Il tend la main pour saisir le sac. Il tremble.
— Julie, s’il te plaît, reste. Je dois te parler.
75
Ric me regarde et entame d’une voix qu’il s’efforce de maîtriser :
— Mes parents travaillaient comme cordonniers plus au sud. Nous étions une famille modeste. Ma mère faisait les marchés et récupérait le travail chez les chausseurs du coin. Mon père passait ses journées au fond de notre garage, sur des machines achetées d’occasion. Il a travaillé quelque temps sur les selleries de constructeurs automobiles, mais il avait l’impression d’être exploité. Alors lui et ma mère ont fait le choix de rester modestes mais libres. Pendant son temps de repos, il me fabriquait des jouets avec les chutes de cuir, des holsters pour mes revolvers en plastique, des animaux fantastiques, des déguisements. J’adorais l’observer. C’est avec lui que j’ai appris que le travail, c’est parfois de l’amour rendu visible. Il fallait le voir faire glisser les pièces de peau sous les grosses aiguilles, passer la teinture, lustrer les pièces au chiffon doux, les lisser de la paume… Un jour, mes parents ont entendu parler d’un concours pour une grande marque.

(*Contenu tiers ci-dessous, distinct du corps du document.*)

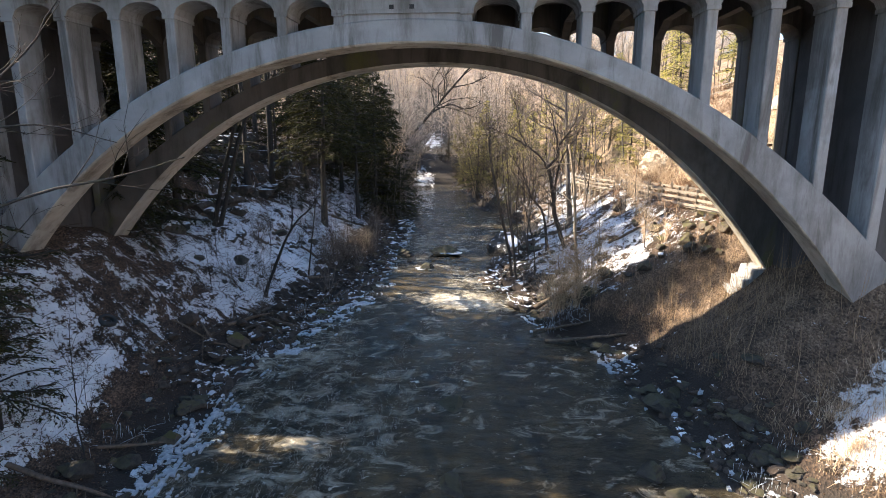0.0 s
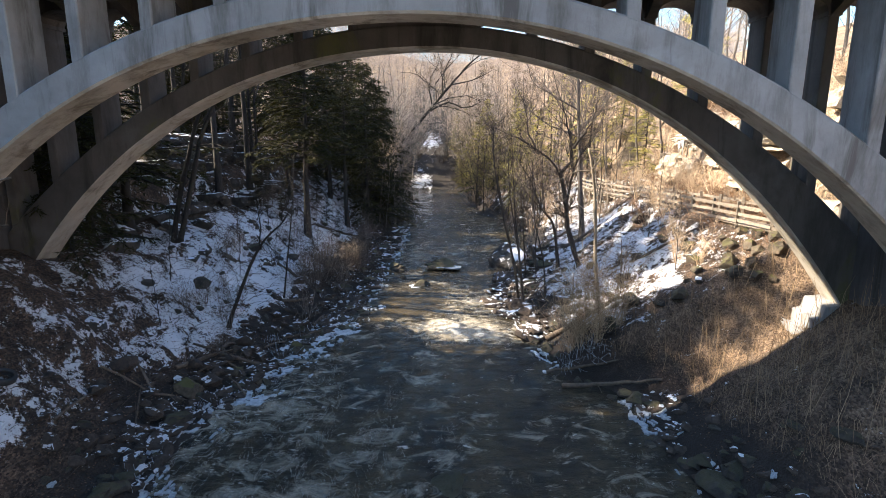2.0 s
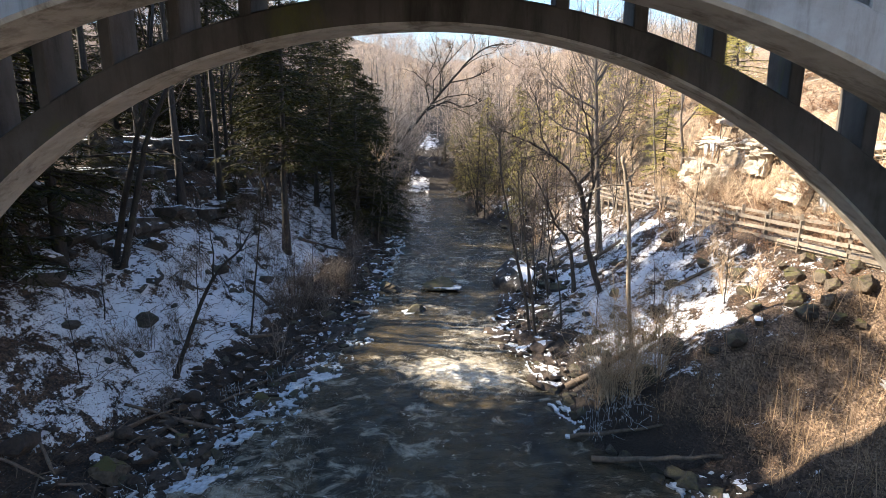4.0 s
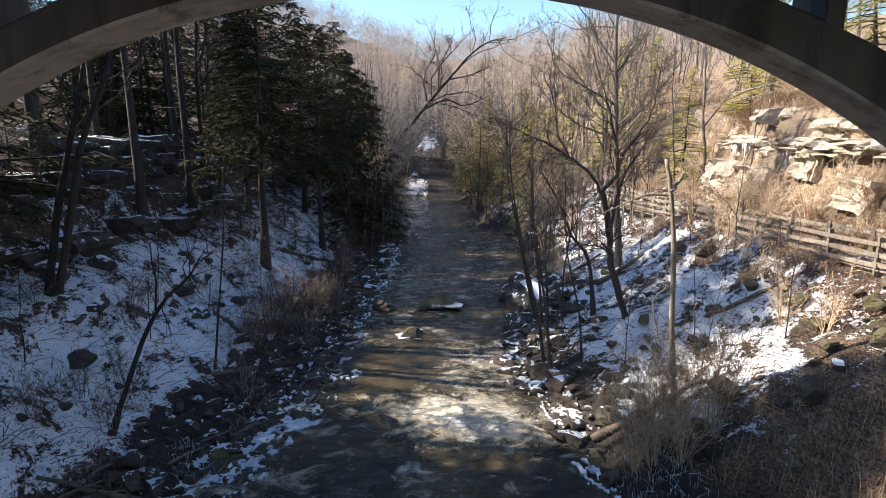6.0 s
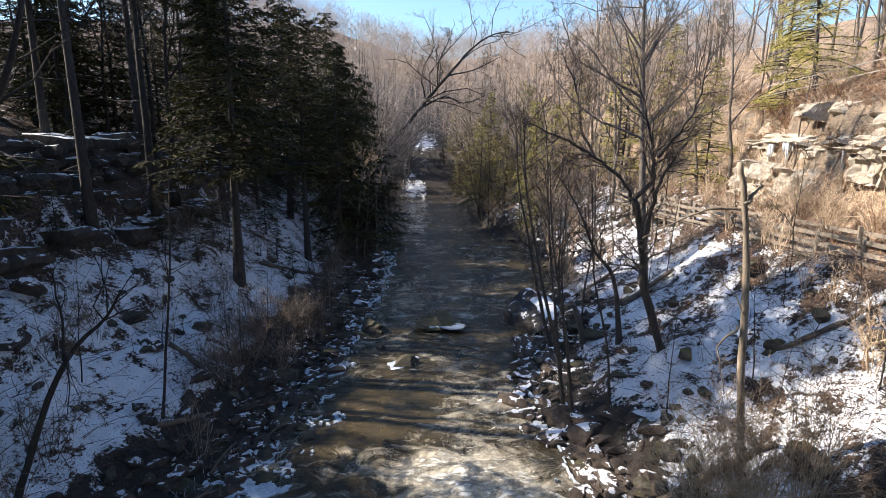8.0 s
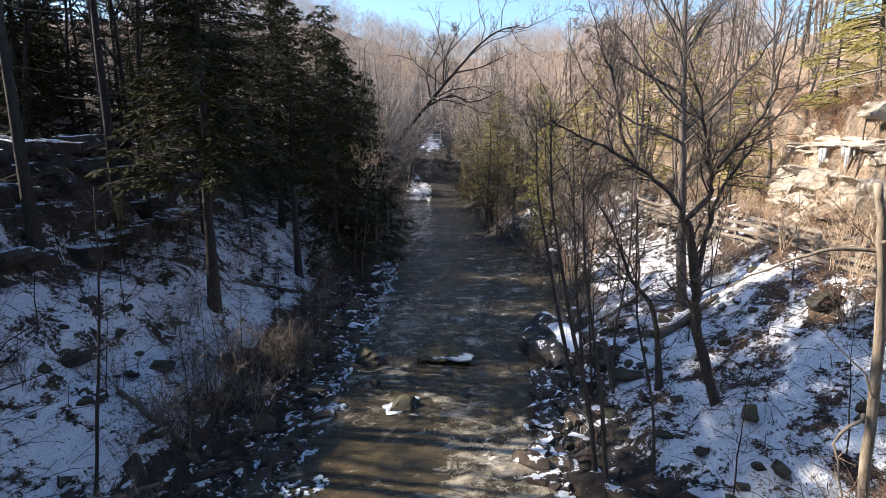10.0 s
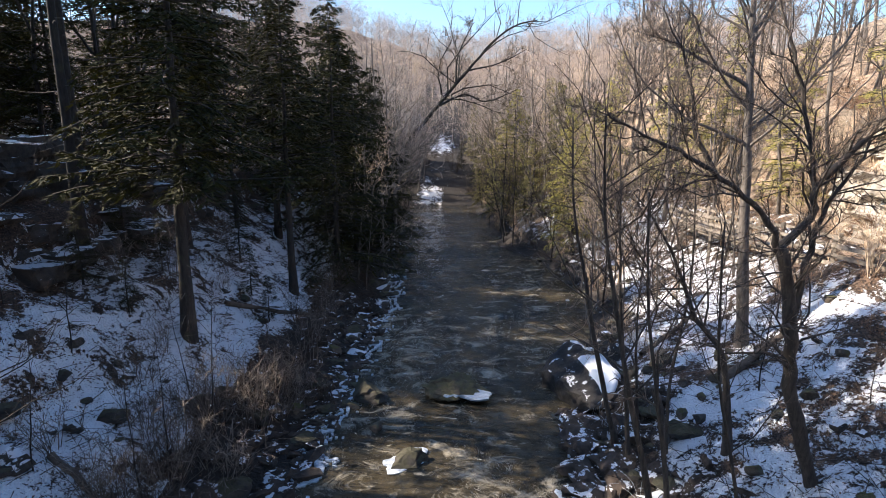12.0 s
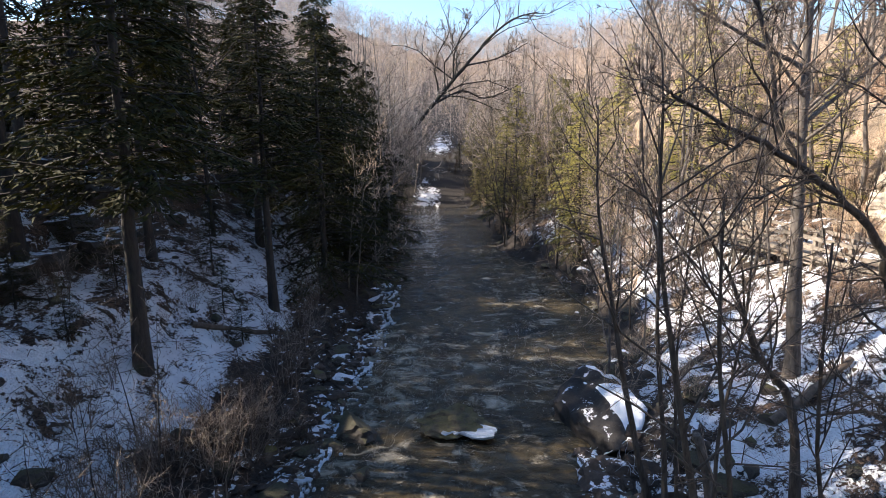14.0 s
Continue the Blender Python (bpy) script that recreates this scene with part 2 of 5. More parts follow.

Il s’agissait d’imaginer le sac à main du futur. Ma mère et mon père ont donné le meilleur d’eux-mêmes, ils ont conjugué leurs talents.
Il pose la main sur le vieux sac usé, doucement, comme une caresse.
— Julie, sans le savoir, tu m’as rapporté ce que je voulais reprendre. Un souvenir. Une preuve.
Il se lève et va chercher un cutter. Il ouvre le sac avec précaution, ému, et commence à découper la doublure élimée.
— Mes parents ont créé ce prototype pour Alexandre Debreuil. Il ne les a jamais payés. Il leur a dit qu’il les recontacterait. Ils n’ont plus jamais eu de ses nouvelles. Quelques années plus tard, dans une revue qu’elle feuilletait chez le médecin, ma mère est tombée sur une publicité vantant la copie exacte de leur projet. Le reste appartient à l’histoire. Les Debreuil ont fait fortune grâce à ce que mes parents ont créé. Mon père ne l’a pas supporté. Un cancer l’a emporté moins d’un an plus tard. Ma mère n’a pas eu la force de se battre. Elle s’est entièrement consacrée à moi avant de se laisser dépérir à petit feu. Je me suis juré de les venger, de rétablir leur honneur et la vérité, de faire le procès qu’eux n’avaient pas osé entreprendre.